DeKalb and Clayton counties became his testing ground. For the last several months, Mr. Hanks’ weekends were dominated by food. Ribs, meatloaf, dirty rice and other tasty treats could be ordered from his mobile eatery. Most recently he could be seen on Candler Road, across from South DeKalb Mall. Flanked by his mother, Deborah Hanks, and his fiancée, Gladys Ferguson, Mr. Hanks gladly served up heaping helpings of food, and the people came back for more.

“Since it was mobile, people had his cellphone number,” Ms. Ferguson said. “And sometimes it would be midnight and they’d still call and say, ‘Just tell us where he’s going to be tomorrow.’”

Mr. Hanks, 44, was pleased with the result of his market study, and had even picked out a spot for his first fixed location. He was the happiest Ms. Ferguson had seen him since they started the mobile kitchen.

“The point wasn’t to have a mobile business, but to make sure the food was right,” she said. “He didn’t just jump out with a restaurant idea.”

Early in the morning of Aug. 15, Mr. Hanks was returning to the Buckhead-area apartment he shared with Ms. Ferguson. He’d dropped off a relative in Clayton County and was headed toward the Lenox Road exit on Ga. 400 when his car collided with a vehicle being driven in the wrong direction. Mr. Hanks and the woman who was driving the wrong way were both killed. A passenger in the woman’s car was critically injured. Police officials said alcohol may have contributed to the female driver’s actions.

A memorial service for Eric Eugene Hanks of Atlanta has been scheduled for 4 p.m. Saturday at Williamson Mortuary in Riverdale, which also handled the cremation.

Born in Detroit, Mr. Hanks and his mother moved to Atlanta when he was 8 or 9 years old. An only child, he graduated from North Clayton High School and attended some college, but his passions were food and music, his mother said.

“We used to get in the kitchen and cook together,” Ms. Hanks said. “And the dishes I taught him to make, some of them he made better than me.”

Mr. Hanks really fell in love with food when he lived in Florida, where he was a sous chef at Walt Disney World Resort. He studied chefs, foods and spices, and he even learned French cooking. He was a natural at taking a recipe and adding just the right thing to it, Ms. Ferguson said.

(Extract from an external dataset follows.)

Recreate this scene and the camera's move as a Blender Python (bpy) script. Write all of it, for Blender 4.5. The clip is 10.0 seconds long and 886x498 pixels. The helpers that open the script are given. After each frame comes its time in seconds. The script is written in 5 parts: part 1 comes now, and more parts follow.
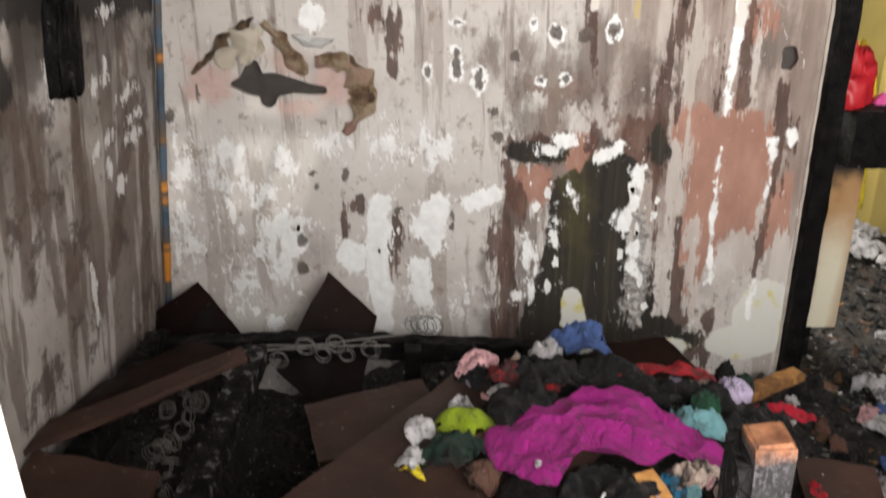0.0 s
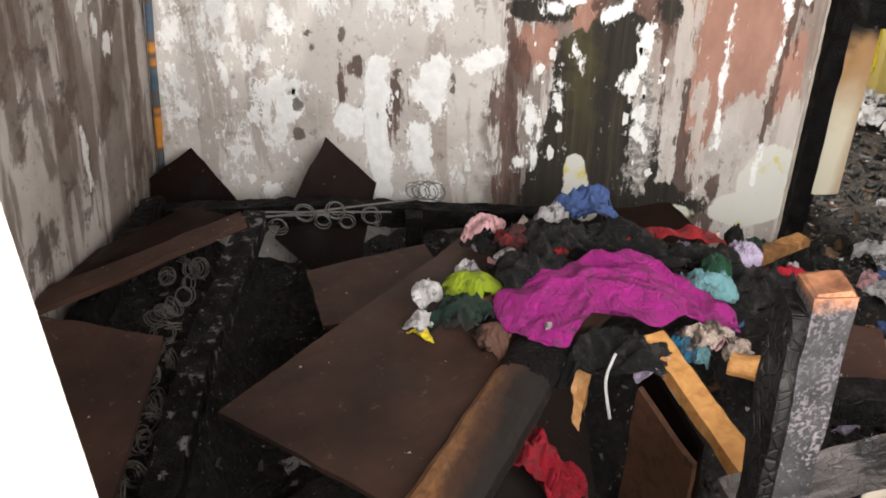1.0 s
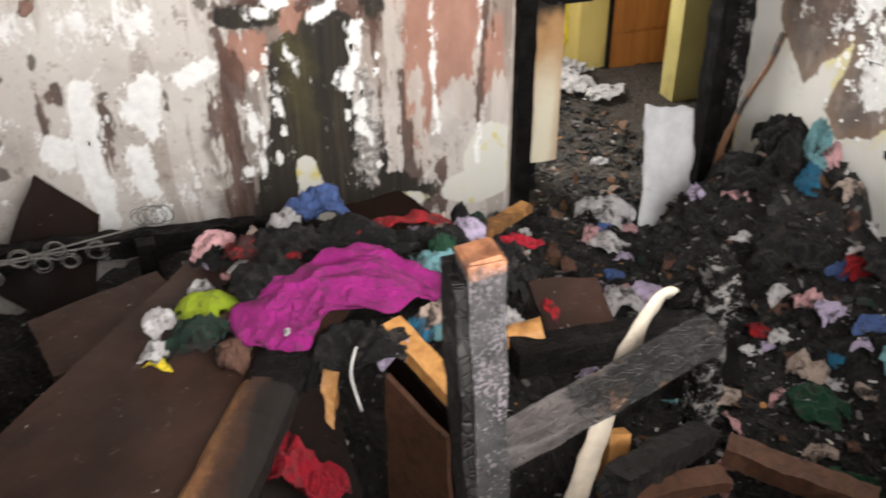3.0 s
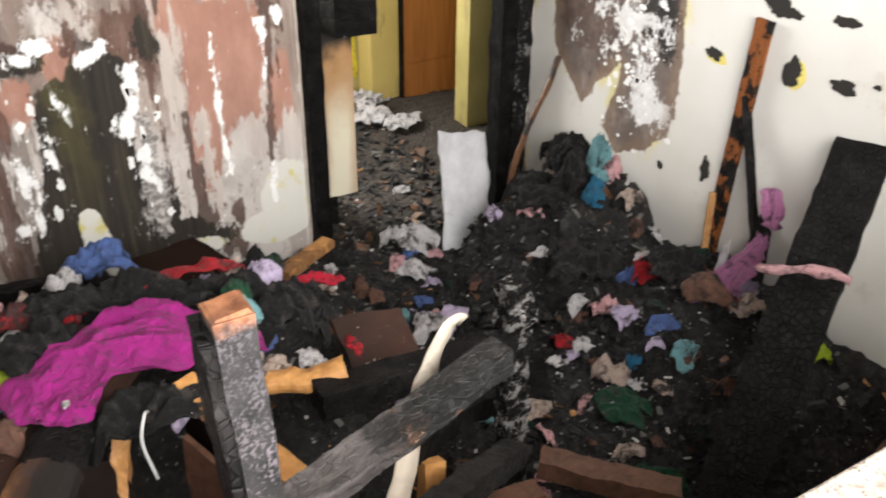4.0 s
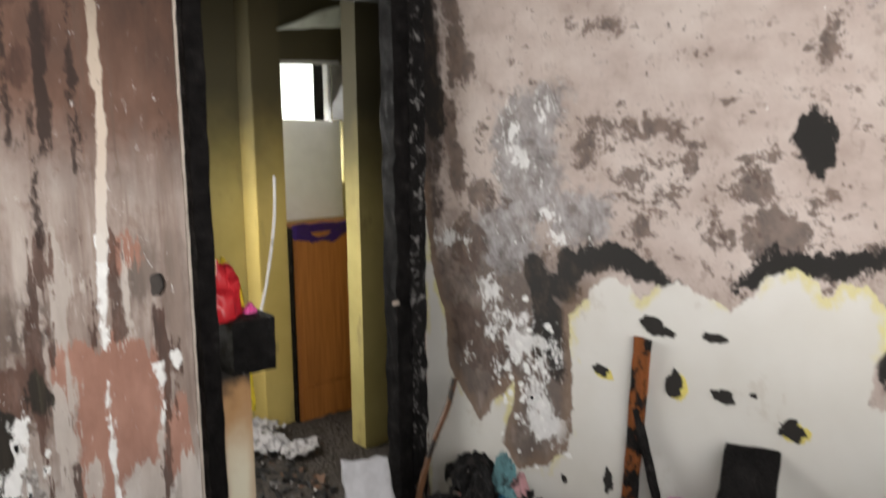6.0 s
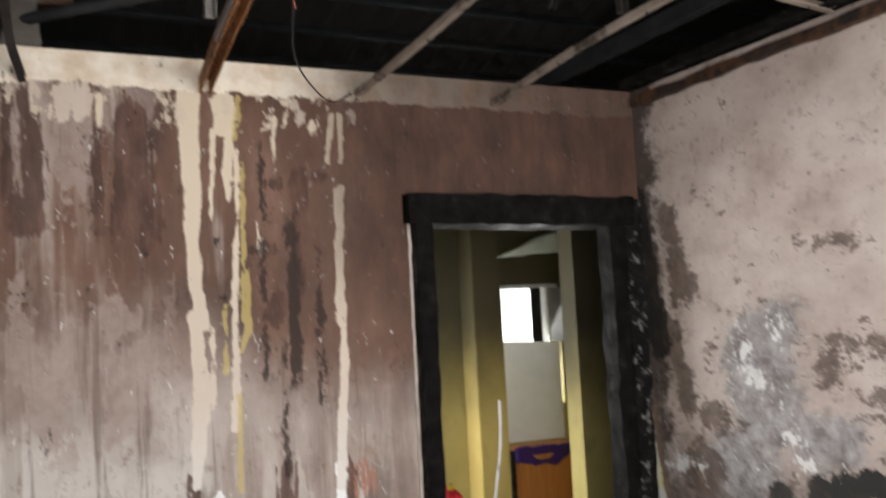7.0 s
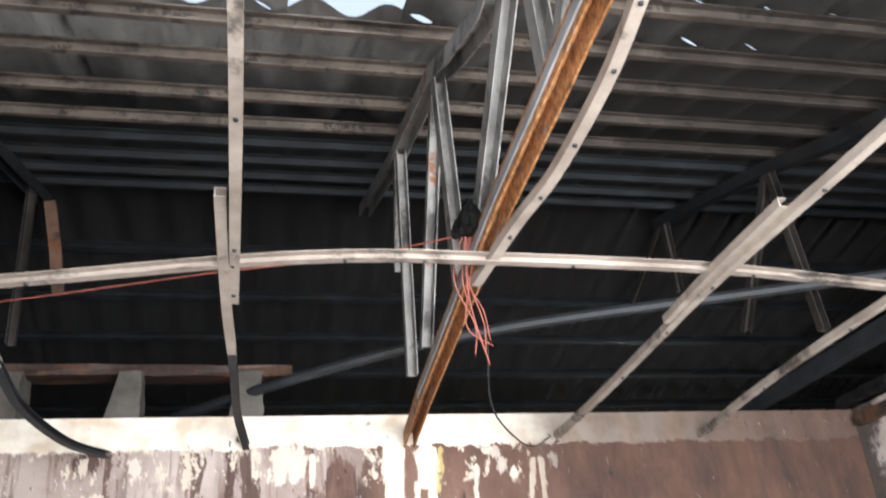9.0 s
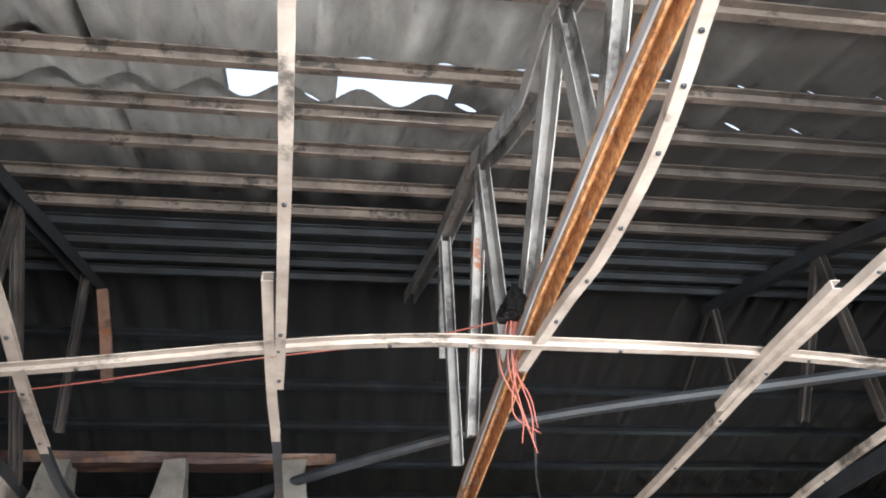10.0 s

“So what you got was a blend of Southern and French cooking, with an Eric twist,” she said. “He just knew how to put things together.”

Ms. Hanks has no doubt her son’s restaurant would have been a success. Since he was a small boy, he could be very focused when there was something he wanted to do, she said.

“He had a way of figuring things out,” she said. “So if he decided he was going to do something, he did it.”